Anyone seen or heard about quality of this product.small ampule inside.would make 3iu per unit?


----------



## 66983 (May 30, 2016)

Looks like Pharma (if it's not fake..and I have no idea if it is or not).

*Somatropin (HHT™ / Somatrop™ / Growmax™)* Sinthetic version of human growth hormone (hGH) which stimulates growth and cell reproduction in humans, also exerting its action on the metabolism of lipids, proteins and carbohydrates. Recombinant hGH (also known as somatropin) is produced by bacterial fermentation.
Somatropin Biosidus Injection is available as a freeze dried powder at the following strengths 4 I.U.& 16 I.U

Also have a read here, looks like someone went hypo after just one 4.i.u shot:

http://forums.steroid.com/igf-1-lr3-hgh-insulin-questions/580324-hgh-hypoglycemia.html


----------



## Mongrel (Mar 18, 2017)

It's not much water in ampule.is it not Recommended to add more?


----------



## 3752 (Jan 7, 2005)

Mongrel said:


> It's not much water in ampule.is it not Recommended to add more?
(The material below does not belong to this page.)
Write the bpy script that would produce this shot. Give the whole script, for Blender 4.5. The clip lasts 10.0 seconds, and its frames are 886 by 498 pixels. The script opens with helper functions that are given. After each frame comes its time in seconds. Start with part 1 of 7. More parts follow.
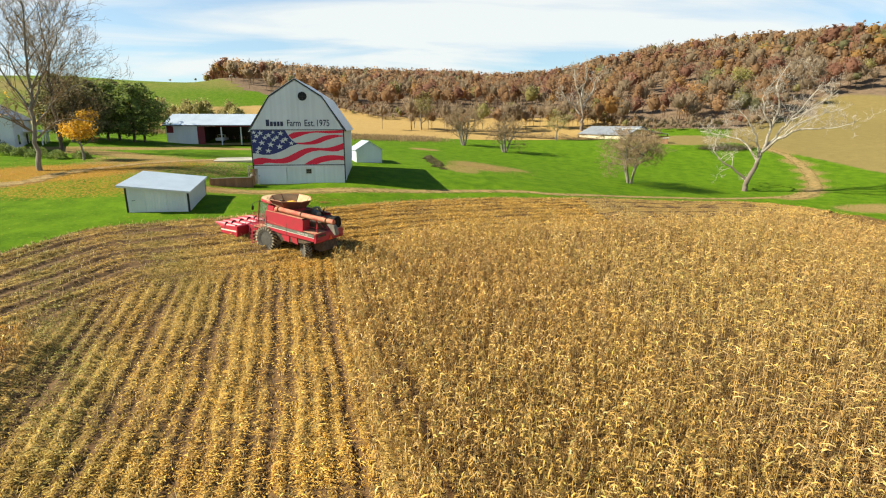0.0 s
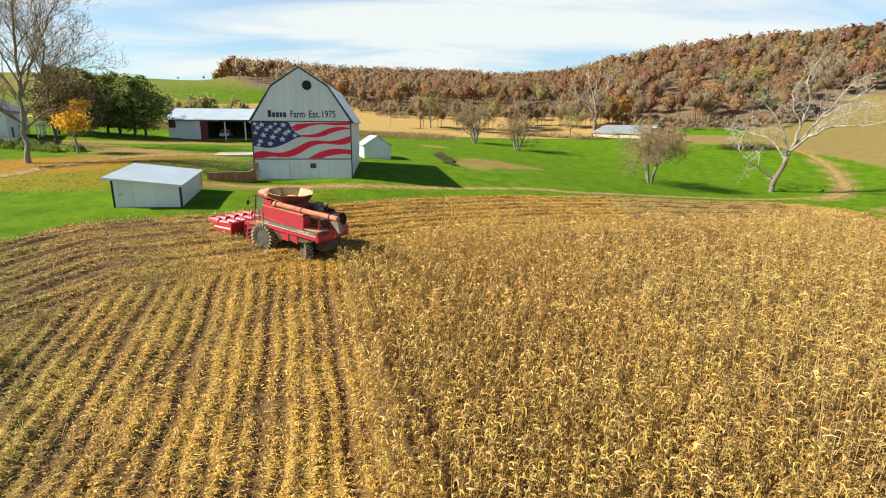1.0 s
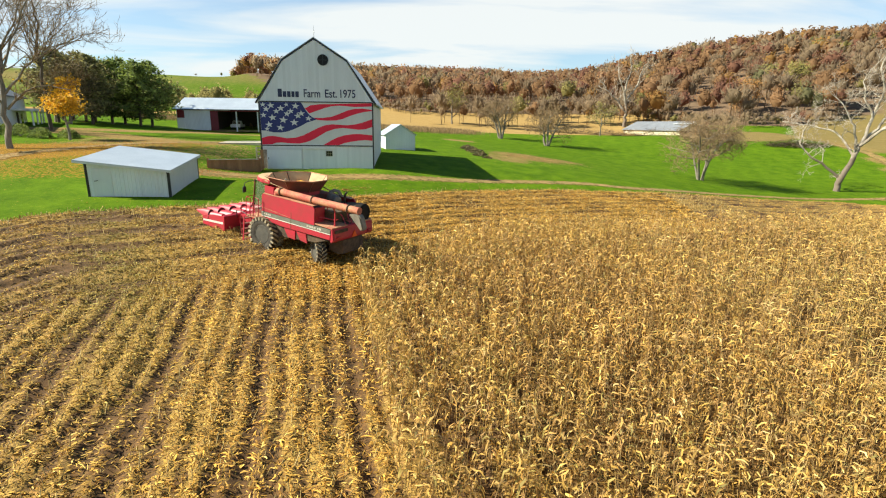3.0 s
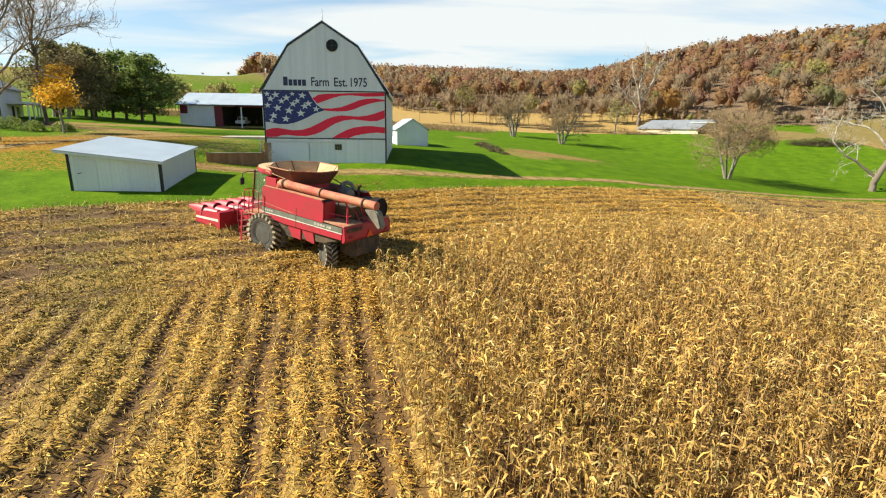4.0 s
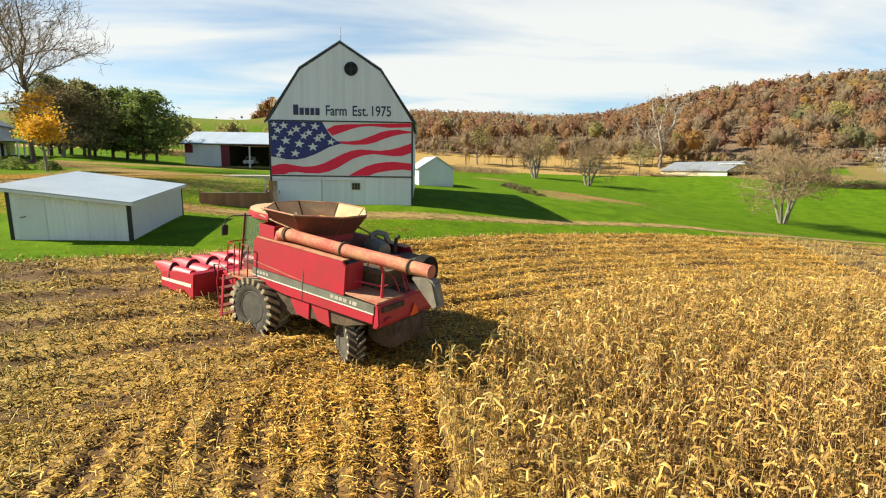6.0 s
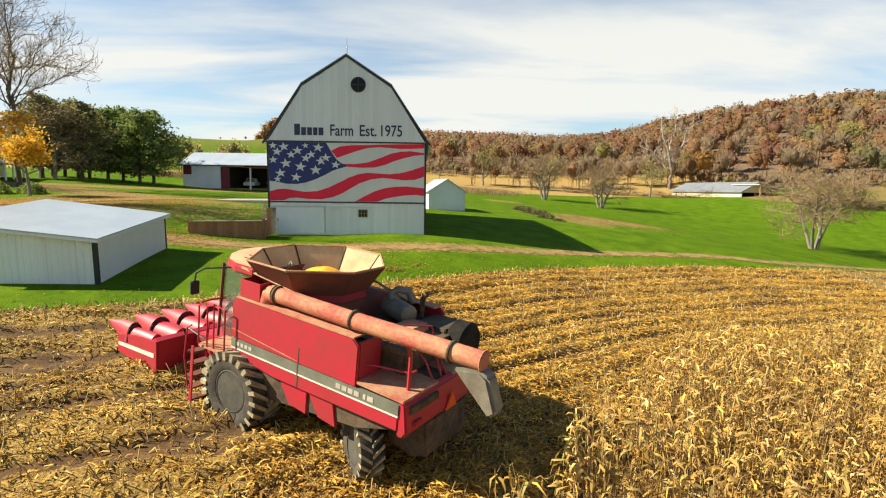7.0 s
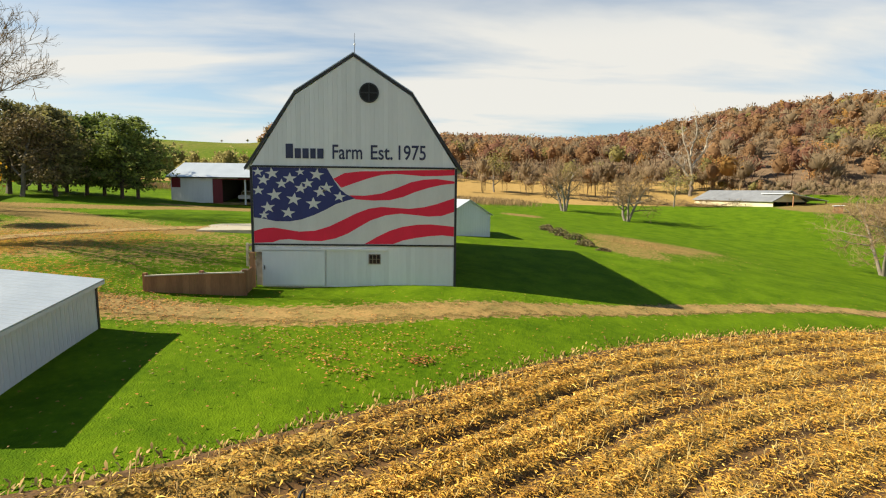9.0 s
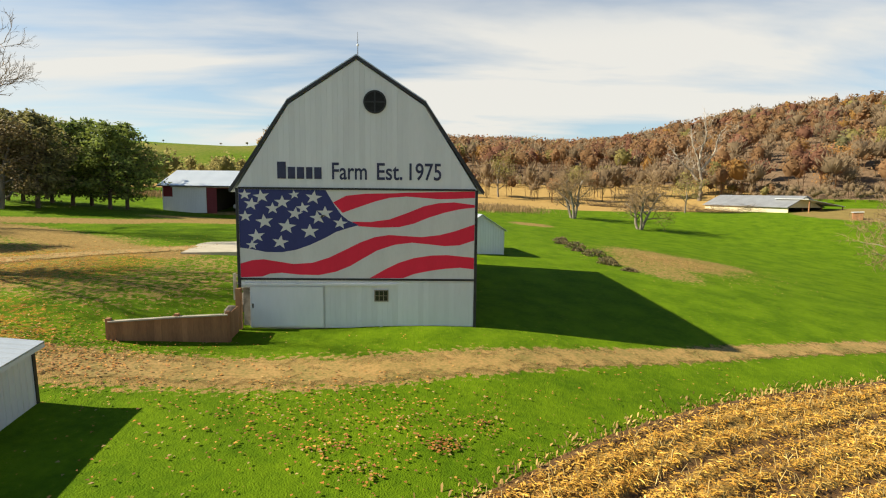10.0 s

 the water is irrelevant as its the powder that dictates the iu, you can add more but i see no point


----------



## Carlos Rivaldo (Jun 28, 2016)

It's a good product as far as I heard pretty popular in S.A.


----------



## Mongrel (Mar 18, 2017)

Thanks guys going on three weeks now 3iu 5days week.


----------



## Carlos Rivaldo (Jun 28, 2016)

How is it going with this GH? How is it working bro?


----------



## Mongrel (Mar 18, 2017)

Sent pm good results.has very strong pharma smell,stronger than smell of Pfizer


----------



## gymfreak2010 (Jan 6, 2016)

Mongrel said:


> Sent pm good results.has very strong pharma smell,stronger than smell of Pfizer


 means nothing mate, you'll be surprised what the fakers are capable of.


----------